Equanimity is simply being aware of what is happening right now without wishing it were different; enjoying the pleasant without holding on when it changes (which it will); being with the unpleasant without fearing it will always be this way (which it won’t).
– James Baraz
In Buddhist contemplative practice, equanimity is considered one of the four heavenly abodes, one of the seven factors of enlightenment, one of the ten paramitas or perfections. One of the very first newsletters I ever posted was Equanimity: The Invisible Fulcrum of Conscious, Compassionate, Connection, with reflections, stories to learn from, quotes, and exercises to illustrate that equanimity is a learned capacity and a lifelong practice.
Here’s an exercise to cultivate equanimity from my book Bouncing Back: Rewiring Your Brain for Maximum Resilience and Well-Being: useful in holding the yin-yang of awe and ache:
1. Settle your body into a comfortable position, sitting or lying down. Settle your awareness into a sense of presence, relaxing into this moment, here, and now.
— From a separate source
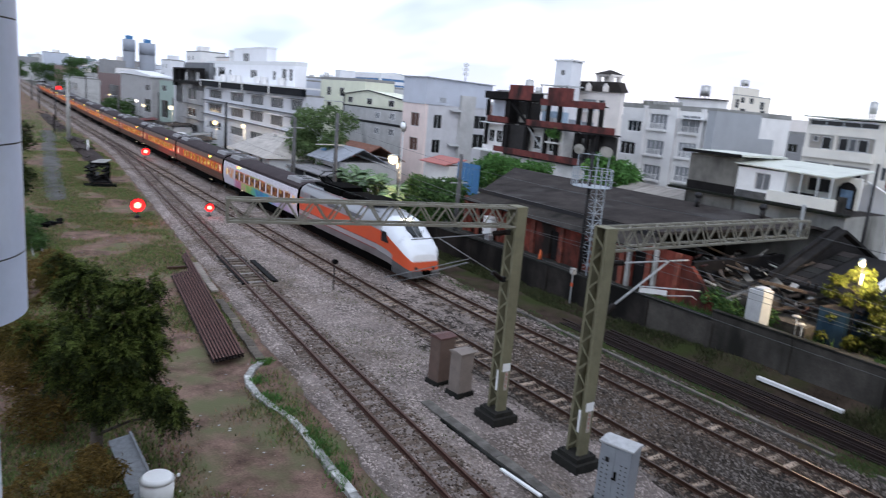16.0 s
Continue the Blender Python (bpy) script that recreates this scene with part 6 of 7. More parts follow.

2. Notice anything you are experiencing in this moment — the pressure of the chair or floor against your body, a realization you forgot to buy toothpaste at the store yesterday, an anxiety about paying the tuition for the liberal arts college your daughter has her heart set on attending; concern about early signs of dementia in an aging parent.
3. Notice your reaction to what you’re noticing. Notice your reaction to forgetting the toothpaste, notice the anxiety about the tuition, notice your concern about the dementia. Then…Notice any further reaction to those reactions, any judgments or worrying or planning in response to the initial reactions.
4. For the purposes of this exercise, choose to let go of all of that reacting and noticing the reactions. Return your awareness to simply being in this moment, breathing here and now. There are many times when it’s appropriate and necessary to focus on a problem and try to resolve it. This exercise is teaching your brain to choose to return to a state of equanimity as a prelude to any skillful problem solving later.
5. Continue to practice noticing your reactions and your reactions to your reactions and then letting them go, returning to equanimity, over and over and over. You are re-training your brain; be persistent.
6. Note: if it seems impossible to find the calm of equanimity at all, seek a place in your body that is calm. Find some place out of the vortex of worry and focus your attention there. This could be your elbow or your big toe. Return your attention there when you let go of your reactions and your reactions to your reactions.